Social Emotional Learning
  • The abilities to understand one's own emotions, thoughts

    Grades 3-5

    Students learn to notice their own feelings and thoughts, recognize what they're good at, and understand how those things shape the way they act at school, at home, and with friends.

  • The abilities to manage emotions, thoughts

    Grades 3-5

    Students practice staying calm under pressure, pausing before reacting, and keeping track of their work and responsibilities. These skills help them handle different situations and follow through on goals.

  • The abilities to understand the perspectives of and empathise with others…

    Grades 3-5

    Students practice seeing situations from someone else's point of view and noticing how that person might feel. They also learn to identify adults and resources in their school, family, and community who can help.

  • The abilities to establish and maintain healthy and supportive relationships…

    Grades 3-5

    Students practice getting along with different kinds of people by listening well, working as a team, settling disagreements, and asking for or offering help when someone needs it.

  • The abilities to make caring and constructive choices about personal behavior…

    Grades 3-5

    Students practice thinking through a choice before making it, weighing what might happen next and how it affects the people around them. This includes everyday decisions at school, at home, and with friends.

Common Questions
  • What is social emotional learning in grades 3 to 5?

    It is the work of learning to name feelings, calm down when upset, get along with others, and make thoughtful choices. Students practice this all day, not just in one lesson. The goal is for them to handle bigger feelings and trickier friendships as they grow.

  • How can I help at home when my child has a big feeling?

    Name the feeling out loud and stay calm yourself. Wait until the storm passes before talking about what happened. Ask what they could try next time, and let them come up with one small idea on their own.

  • My child says nobody likes them. What should I do?

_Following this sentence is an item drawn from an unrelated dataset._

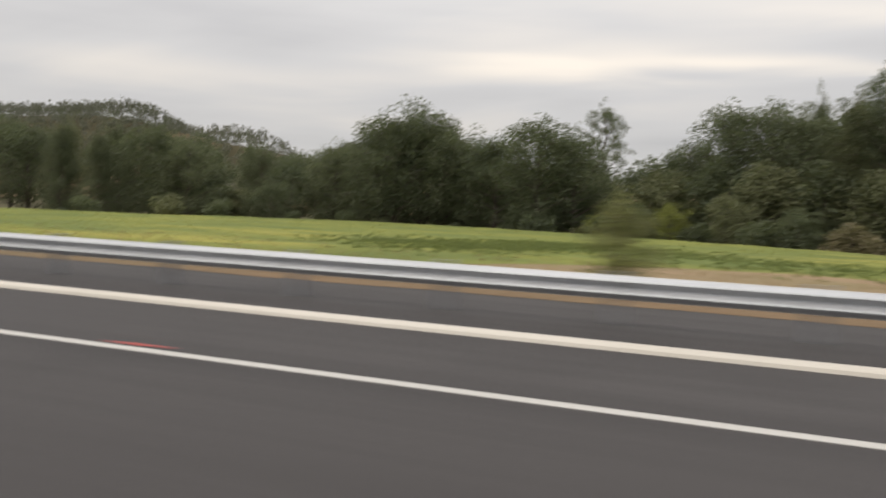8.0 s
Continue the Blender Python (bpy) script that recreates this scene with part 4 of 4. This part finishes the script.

    Listen first and take it seriously, even if it sounds dramatic. Ask about one specific day or one specific person rather than the whole class. Then help them plan one small move, like asking a kid to sit together at lunch or joining a recess game.

  • How do I build SEL into a packed schedule?

    Most of it can ride along with what is already happening. A two-minute check-in at the door, a calm-down spot in the room, and clear language for working through a disagreement go further than a stand-alone lesson. Use group work and recess problems as the practice ground.

  • Which skills usually need the most reteaching at this age?

    Calming down before reacting, listening when a friend disagrees, and asking for help instead of shutting down. Expect to reteach these after every long break and again in the spring when friendships get more complicated. Short role-plays work better than long talks.

  • Should I worry if my child is shy or slow to warm up?

    Shy is not the same as struggling. Watch whether they have at least one steady friend, can ask a teacher for help, and recover after a hard day. If those pieces are in place, give them time. If not, talk with the teacher.

  • What does a strong end of grade 5 look like?

    Students can name what they are feeling, take a breath before reacting, and see a situation from someone else's side. They can work in a group without an adult standing over them and ask for help when they are stuck. Perfection is not the bar.

  • How do I handle a conflict between two students without taking sides?

    Separate them until both are calm, then bring them back together with a simple script. Each person says what happened, what they felt, and what they want to be different. The adult guides the conversation rather than delivering a verdict.

  • How can I tell if my child is showing real empathy or just saying the right words?

    Watch what they do when no one is grading them. Do they check on a friend who got hurt at recess, share without being asked, or notice when someone is left out? Words come and go at this age. Small actions are the better signal.